7–13 January 2018.
In Mark 4 we find one of Jesus’s great parables. In this story, a farmer takes handfuls of seeds and scatters them all around him. But the seeds fall onto four different types of ground, with each producing very different results. Some seeds fall on a hard footpath, where they have no chance of growing. Some seeds fall on shallow soil, where they can’t put down roots or grow well. Others fall among thorny weeds and struggle to survive. But finally, some seeds fall on good soil where they grow well and flourish.
Jesus explains to his disciples what we already know: that this little story has a deeper meaning. Jesus tells this story to represent the way God’s word spreads throughout the world. Jesus spreads out the good news like a farmer, and the four examples of soil represent the different ways that people respond to that news. Some people’s hearts are like a hard footpath, too hard to receive God’s word. Some people’s hearts are softer, and they do accept the word; but their faith doesn’t grow well because their hearts are burdened and weighed down by the many troubles and worries of life. But others hear the good news, gladly accept it, and allow it to grow and take root in their hearts and lives.

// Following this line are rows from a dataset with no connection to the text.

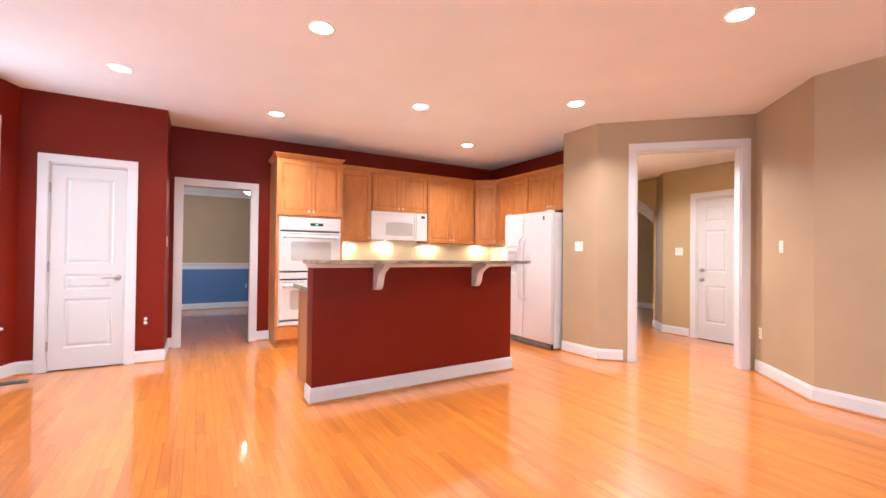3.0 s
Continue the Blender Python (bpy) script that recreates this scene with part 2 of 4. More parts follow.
def prism(pts, z0, z1, bevel=0.0):
    """A plan outline (anticlockwise) raised from z0 to z1."""
    bm = bmesh.new()
    lo = [bm.verts.new((x, y, z0)) for x, y in pts]
    hi = [bm.verts.new((x, y, z1)) for x, y in pts]
    bm.faces.new(lo[::-1])
    bm.faces.new(hi)
    n = len(pts)
    for i in range(n):
        bm.faces.new((lo[i], lo[(i + 1) % n], hi[(i + 1) % n], hi[i]))
    if bevel:
        es = [e for e in bm.edges if abs(e.verts[0].co.z - e.verts[1].co.z) < 1e-6]
        bmesh.ops.bevel(bm, geom=es, offset=bevel, segments=2, affect="EDGES", profile=0.6)
    return bm


def sweep(bm, profile, axis_pts):
    """Sweeps a profile of (out, up) along a plan path; out is to the left of the path."""
    rings = []
    n = len(axis_pts)
    for i, p in enumerate(axis_pts):
        a = Vector(axis_pts[max(i - 1, 0)])
        b = Vector(axis_pts[min(i + 1, n - 1)])
        p = Vector(p)
        if 0 < i < n - 1:
            d1, d2 = (p - a).normalized(), (b - p).normalized()
            n1, n2 = Vector((-d1.y, d1.x)), Vector((-d2.y, d2.x))
            mid = (n1 + n2).normalized()
            side = mid / max(0.2, mid.dot(n1))
        else:
            d = (b - a).normalized()
            side = Vector((-d.y, d.x))
        rings.append([bm.verts.new((p.x + side.x * o, p.y + side.y * o, u)) for o, u in profile])
    m = len(profile)
    for r, s in zip(rings, rings[1:]):
        for k in range(m):
            bm.faces.new((r[k], s[k], s[(k + 1) % m], r[(k + 1) % m]))
    bm.faces.new(rings[0])
    bm.faces.new(rings[-1][::-1])
    bmesh.ops.recalc_face_normals(bm, faces=bm.faces)
    return bm


def lathe(bm, profile, centre=(0, 0, 0), n=24, axis="Z"):
    """Turns a profile of (radius, height) round an axis."""
    def at(r, h, a):
        c, s = r * math.cos(a), r * math.sin(a)
        x, y, z = {"Z": (c, s, h), "Y": (c, h, s), "X": (h, c, s)}[axis]
        return (centre[0] + x, centre[1] + y, centre[2] + z)
    rings = []
    for r, h in profile:
        if r < 1e-6:
            rings.append([bm.verts.new(at(0, h, 0))])
        else:
            rings.append([bm.verts.new(at(r, h, 2 * math.pi * k / n)) for k in range(n)])
    for p, q in zip(rings, rings[1:]):
        for k in range(n):
            a, b = p[k % len(p)], p[(k + 1) % len(p)]
            c, d = q[(k + 1) % len(q)], q[k % len(q)]
            f = [v for i, v in enumerate((a, b, c, d)) if v not in (a, b, c, d)[:i]]
            if len(f) > 2:
                bm.faces.new(f)
    bmesh.ops.recalc_face_normals(bm, faces=bm.faces)
    return bm


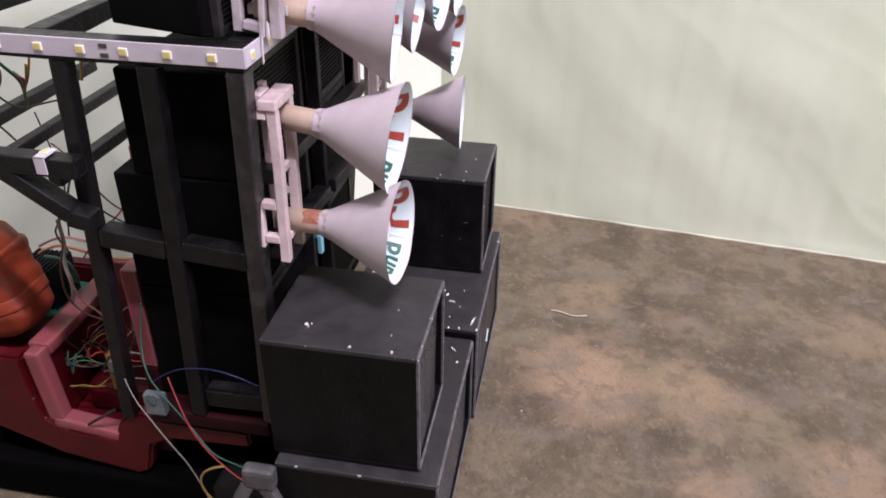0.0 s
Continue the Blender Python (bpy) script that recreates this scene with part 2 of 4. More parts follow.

A really bad habit many of us have is to label people. We look at others and label them in all kinds of ways: as lazy, troublemakers, sinners, or people with hard hearts. Maybe we look at others and simply write them off as people who would never accept God’s message. We get so used to labelling people that we even do it to ourselves.
But the point of Jesus’s parable here is not to encourage us to give labels to others or to even divide ourselves up into these four different types of soil. Because in our lives, haven’t our hearts been all these different types of soil? Sometimes our hearts are hard and reject God’s message. Sometimes we really want to believe and trust God, but we struggle because of the worries and hard times we are going through. Sometimes we really want to hold on to God, but just wish that others could help us pull out the weeds in our lives that are choking us and our faith. And sometimes God’s message of hope and love really does grow well in our hearts and produces wonderful fruit. If we label others or ourselves, it makes us think that no one has a chance to change. But that’s not true.
The good news is that Jesus doesn’t just give us his good news once. He gives his word to us every day, giving us more and more chances to receive it and allow it to grow in our hearts. So even if yesterday our hearts were hard and unresponsive, let’s not give up! Christ is a good farmer, and through his power and grace he can break apart even the hardest soil and help his goodness to grow within us.